**Task instructions**
Word for word, quote all of the material, omitting the pictures.

**Provided data**
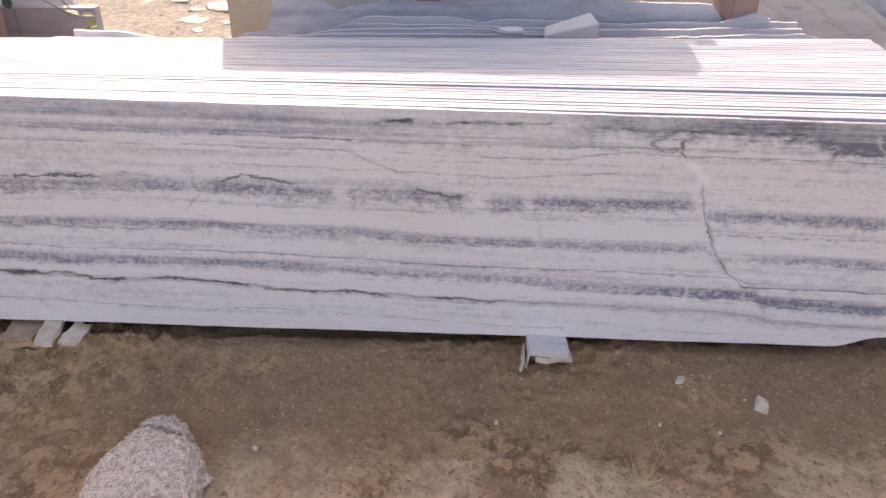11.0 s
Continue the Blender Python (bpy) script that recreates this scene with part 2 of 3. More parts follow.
    blue = k.noise(1.1, 2, 0.5, (1, 1, 2.0), 12.0) + v.step(0.55, 0.15) * 0.25 - v.step(0.45, 0.65) * v.step(0.80, 0.7) * 0.12
    pale = k.mix(blue.step(0.35, 0.65), (0.705, 0.640, 0.610), (0.715, 0.662, 0.655))
    c = k.mix(amount, pale, k.mix(u.step(0.5, 0.7) * v.step(0.66, 0.74), k.mix(v.step(0.2, 0.5), (0.20, 0.187, 0.232), (0.21, 0.183, 0.230)), (0.165, 0.155, 0.180)))
    # brown-grey seam near the foot
    c = k.mix(((line(brown_line, 0.0062, w) * 0.62 + line(brown_line - 0.010, 0.0035) * 0.28) * (dash * 0.35 + 0.6)).do("MINIMUM", 0.9), c, (0.205, 0.175, 0.172))
    # black mineral threads, broken into blots
    wb = v + mid * 0.030 + mott * 0.014 + fine * 0.010 + crystal * 0.003
    dark = line(main_thread, 0.0042, wb) * (blot * 0.75 + 0.25) * whole * (span(-1.56, -0.72) + span(-0.50, -0.27, 0.02) * 0.9 + span(0.07, 0.23, 0.02) * 0.8)
    dark = dark + line(brown_line, 0.0042, wb) * blot * span(-1.40, 0.35, 0.15) * 0.95 + line(brown_line, 0.010, wb) * (u + mid * 0.12).band(-1.165, 0.045) * dash.do("MAXIMUM", blot) + line(brown_line, 0.007, wb) * (u + mid * 0.1).band(-0.84, 0.05) * blot
    dark = dark + line(course([(-0.05, 0.792), (0.20, 0.802), (0.41, 0.795), (0.47, 0.806), (0.56, 0.795), (0.70, 0.788), (1.10, 0.788), (1.20, 0.775)]), 0.0055, wb) * dash * blot.do("MAXIMUM", 0.35) * span(-0.03, 1.2) * 0.8
    dark = dark + ((u - 0.222 + mid * 0.05).band(0.0, 0.030) + (u - 0.035 + mid * 0.05).band(0.0, 0.035)) * (wb - 0.798).band(0.0, 0.0055) * 0.75 + line(lilac_edge, 0.0022) * span(-0.30, -0.10, 0.012) * 0.75 + line(course([(1.44, 0.553), (1.60, 0.545)]), 0.0025) * u.step(1.43, 1.47) * 0.6
    c = k.mix(dark.do("MINIMUM", 0.92), c, (0.060, 0.054, 0.060))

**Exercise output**
11.0 s
Continue the Blender Python (bpy) script that recreates this scene with part 2 of 3. More parts follow.
    blue = k.noise(1.1, 2, 0.5, (1, 1, 2.0), 12.0) + v.step(0.55, 0.15) * 0.25 - v.step(0.45, 0.65) * v.step(0.80, 0.7) * 0.12
    pale = k.mix(blue.step(0.35, 0.65), (0.705, 0.640, 0.610), (0.715, 0.662, 0.655))
    c = k.mix(amount, pale, k.mix(u.step(0.5, 0.7) * v.step(0.66, 0.74), k.mix(v.step(0.2, 0.5), (0.20, 0.187, 0.232), (0.21, 0.183, 0.230)), (0.165, 0.155, 0.180)))
    # brown-grey seam near the foot
    c = k.mix(((line(brown_line, 0.0062, w) * 0.62 + line(brown_line - 0.010, 0.0035) * 0.28) * (dash * 0.35 + 0.6)).do("MINIMUM", 0.9), c, (0.205, 0.175, 0.172))
    # black mineral threads, broken into blots
    wb = v + mid * 0.030 + mott * 0.014 + fine * 0.010 + crystal * 0.003
    dark = line(main_thread, 0.0042, wb) * (blot * 0.75 + 0.25) * whole * (span(-1.56, -0.72) + span(-0.50, -0.27, 0.02) * 0.9 + span(0.07, 0.23, 0.02) * 0.8)
    dark = dark + line(brown_line, 0.0042, wb) * blot * span(-1.40, 0.35, 0.15) * 0.95 + line(brown_line, 0.010, wb) * (u + mid * 0.12).band(-1.165, 0.045) * dash.do("MAXIMUM", blot) + line(brown_line, 0.007, wb) * (u + mid * 0.1).band(-0.84, 0.05) * blot
    dark = dark + line(course([(-0.05, 0.792), (0.20, 0.802), (0.41, 0.795), (0.47, 0.806), (0.56, 0.795), (0.70, 0.788), (1.10, 0.788), (1.20, 0.775)]), 0.0055, wb) * dash * blot.do("MAXIMUM", 0.35) * span(-0.03, 1.2) * 0.8
    dark = dark + ((u - 0.222 + mid * 0.05).band(0.0, 0.030) + (u - 0.035 + mid * 0.05).band(0.0, 0.035)) * (wb - 0.798).band(0.0, 0.0055) * 0.75 + line(lilac_edge, 0.0022) * span(-0.30, -0.10, 0.012) * 0.75 + line(course([(1.44, 0.553), (1.60, 0.545)]), 0.0025) * u.step(1.43, 1.47) * 0.6
    c = k.mix(dark.do("MINIMUM", 0.92), c, (0.060, 0.054, 0.060))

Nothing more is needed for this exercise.